Mr. Gros’s analysis is spot-on the mark.   I wish that there were more people pointing out that the City Council is largely devoid of sound economic principle.   The same City Council that is responsible for the creation of a near-$200 MILLION budget, for 40,000 residents, lacks the understanding of how a market economy operates.   Let us review the Councilmen.

—Councilman William “Speedy” Marsh has held numerous positions for different boards of education.  

—Mr. Mancuso is a teacher and coach.  

—Mr. Mason has a background in security services and working for the police.  

—Mr. Ward is a lawyer and former health administrator and professor.  

—Mr. Small is a Board of Education employee and former social worker and employee with the Boys and Girls Club.  

—Mr. Moore is a community organizer and former social worker.  

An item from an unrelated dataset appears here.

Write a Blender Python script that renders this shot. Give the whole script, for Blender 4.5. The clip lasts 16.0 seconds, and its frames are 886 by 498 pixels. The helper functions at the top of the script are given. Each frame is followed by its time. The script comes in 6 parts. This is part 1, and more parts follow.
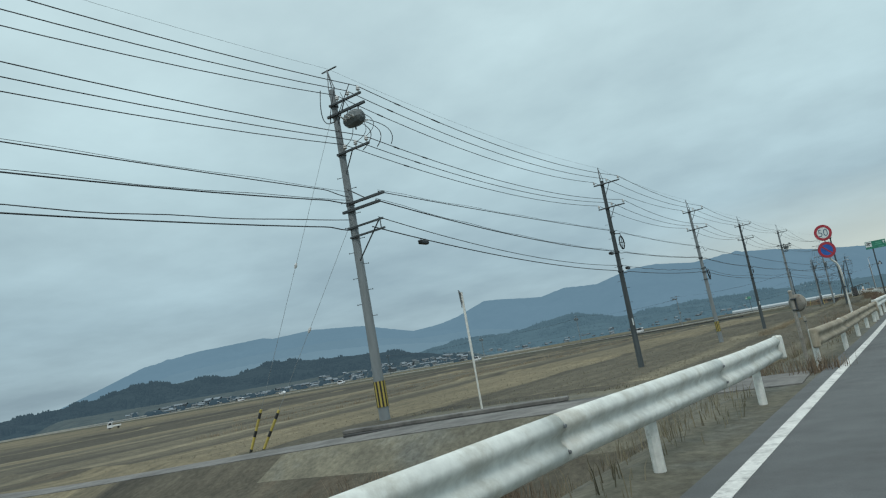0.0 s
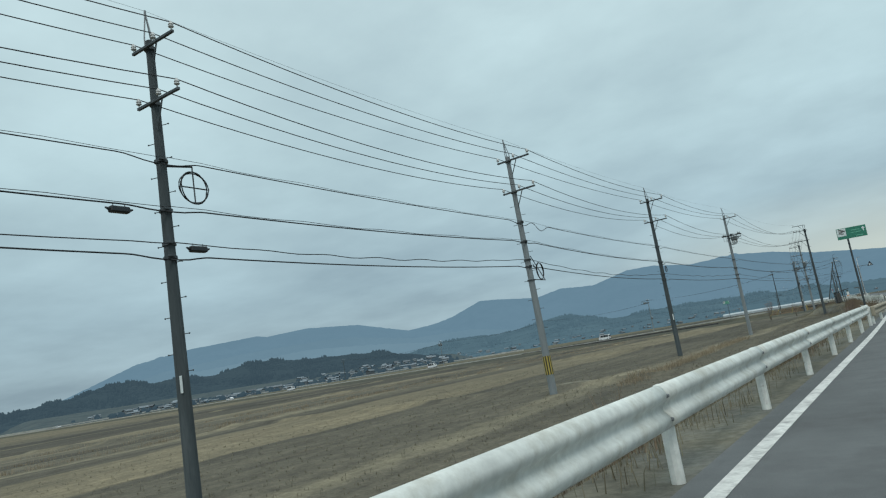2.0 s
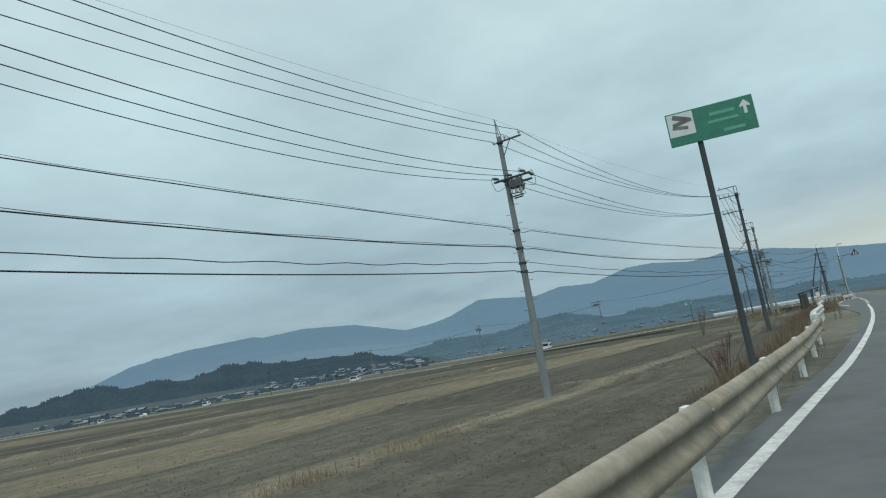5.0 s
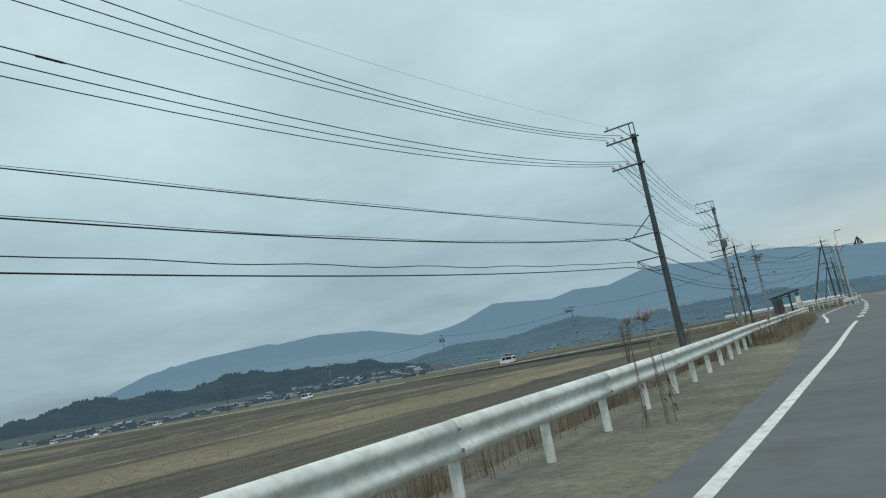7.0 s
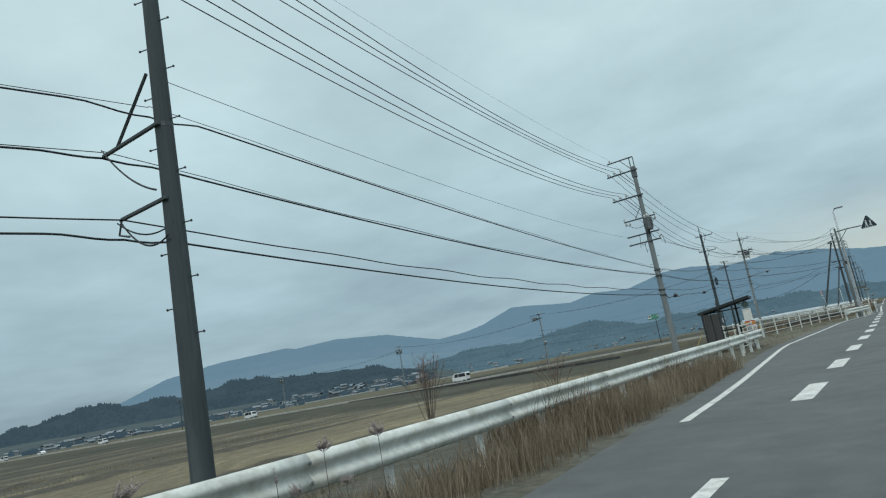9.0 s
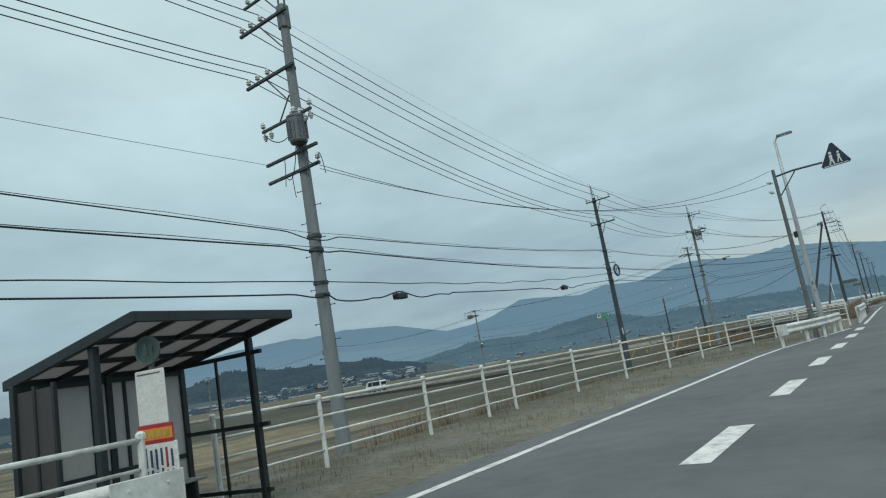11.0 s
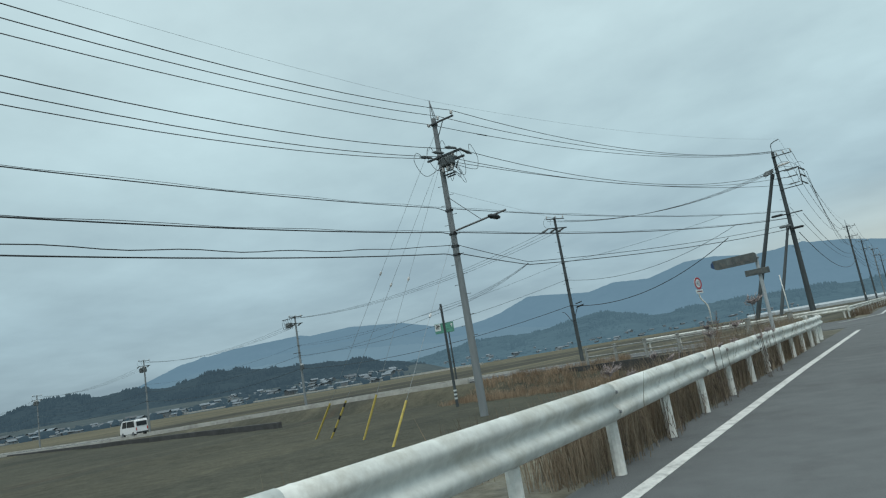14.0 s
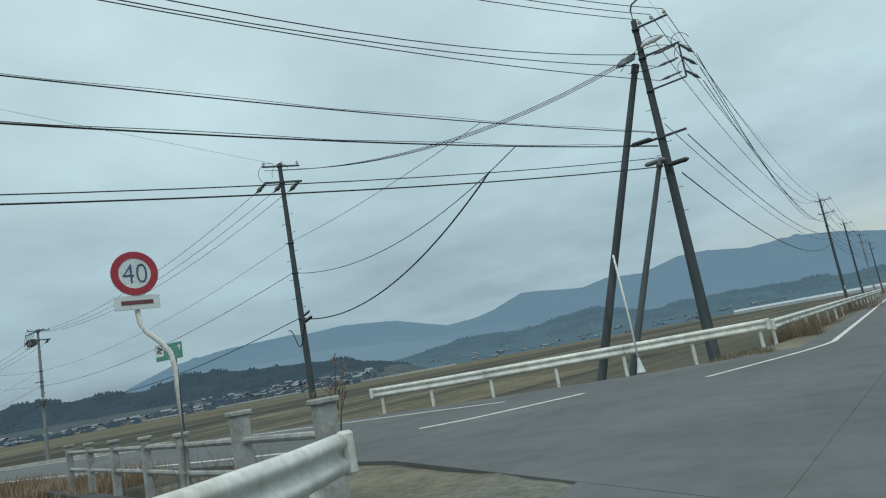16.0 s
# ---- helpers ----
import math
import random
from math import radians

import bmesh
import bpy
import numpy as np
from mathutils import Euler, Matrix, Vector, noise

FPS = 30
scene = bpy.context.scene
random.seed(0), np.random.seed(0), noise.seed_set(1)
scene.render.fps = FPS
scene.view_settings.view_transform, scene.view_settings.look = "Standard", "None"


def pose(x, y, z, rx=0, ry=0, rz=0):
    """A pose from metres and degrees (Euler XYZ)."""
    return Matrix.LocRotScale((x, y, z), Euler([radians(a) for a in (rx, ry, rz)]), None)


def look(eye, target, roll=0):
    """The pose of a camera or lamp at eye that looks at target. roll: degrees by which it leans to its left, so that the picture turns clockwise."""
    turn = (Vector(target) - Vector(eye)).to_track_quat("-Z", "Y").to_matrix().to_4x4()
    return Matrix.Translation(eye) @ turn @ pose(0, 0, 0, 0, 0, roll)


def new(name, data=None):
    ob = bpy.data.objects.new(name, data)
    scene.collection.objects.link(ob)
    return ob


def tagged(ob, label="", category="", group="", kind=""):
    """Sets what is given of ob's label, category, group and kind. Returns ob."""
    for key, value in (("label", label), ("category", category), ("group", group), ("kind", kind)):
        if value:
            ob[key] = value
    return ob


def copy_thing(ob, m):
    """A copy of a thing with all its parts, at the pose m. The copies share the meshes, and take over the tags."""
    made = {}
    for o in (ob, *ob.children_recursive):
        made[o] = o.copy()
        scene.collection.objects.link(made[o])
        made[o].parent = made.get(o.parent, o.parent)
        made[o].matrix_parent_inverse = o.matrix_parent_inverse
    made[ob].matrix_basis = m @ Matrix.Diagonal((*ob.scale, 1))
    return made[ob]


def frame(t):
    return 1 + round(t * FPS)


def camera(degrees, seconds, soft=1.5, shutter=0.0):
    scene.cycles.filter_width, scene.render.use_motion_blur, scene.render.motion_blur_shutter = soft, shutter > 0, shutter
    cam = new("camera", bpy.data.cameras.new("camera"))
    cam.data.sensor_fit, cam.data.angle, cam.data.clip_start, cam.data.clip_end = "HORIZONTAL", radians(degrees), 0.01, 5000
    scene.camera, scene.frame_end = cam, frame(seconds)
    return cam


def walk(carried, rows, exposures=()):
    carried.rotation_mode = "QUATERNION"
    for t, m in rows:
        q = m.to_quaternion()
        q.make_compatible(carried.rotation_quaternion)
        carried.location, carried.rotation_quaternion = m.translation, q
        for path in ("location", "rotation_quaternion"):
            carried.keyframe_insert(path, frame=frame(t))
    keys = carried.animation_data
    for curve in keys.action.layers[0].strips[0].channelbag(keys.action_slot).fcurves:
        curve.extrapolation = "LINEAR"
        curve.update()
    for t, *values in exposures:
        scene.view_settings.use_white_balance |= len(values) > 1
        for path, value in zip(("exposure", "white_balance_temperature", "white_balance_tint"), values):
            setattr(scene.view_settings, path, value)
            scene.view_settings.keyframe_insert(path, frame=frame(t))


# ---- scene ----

—Mr. Tibbitt is a union worker and tradesman.

—Mr. Robinson has worked with various youth centers relying on government funding.

—Mr. Schultz operates multiple businesses in Atlantic City.

I invite reader response, especially if I am neglecting any of the Councilmen’s jobs and business experience.   However, from the information that has been provided to the public, City Council – with a few exceptions – has very little economic understanding.  They are good at spending our money, but have little experience and exposure to handling their own budgets in a market economy.

(We thank www.cityofatlanticcity.org for the photographs.)


About Jesse O. Kurtz

I am committed to fulfilling the promise of Atlantic City. The town would benefit from greater political participation by average citizens. Hopefully, some of the posts herein will encourage you to get more involved in your community. This blog will also feature other topics and subjects beyond Atlantic City. I hope that you will come to love Atlantic City as much, or more than I do.


2 thoughts on “City Council Needs an Economics Lesson

  1. Thanks for the link, Jesse. I could not agree with Mr. Gros more. Not only are the members of city council (with the possible exception of John Shultz) completely unqualified to evaluate a $200 million budget, but they are completely out of their league in the effort to sell Bader Field. Just to put it on the market in this worst economy in 75 years, is tantamount to civic irresponsibility. Anyone who advocates this course should be immediately removed from office and returned to the 8th grade so they can learn arithmetic.

    Posted by dave202 | October 15, 2008, 11:13 pm
  2. What an embarassment to think that this is the council. I’m wearing a bag over my head.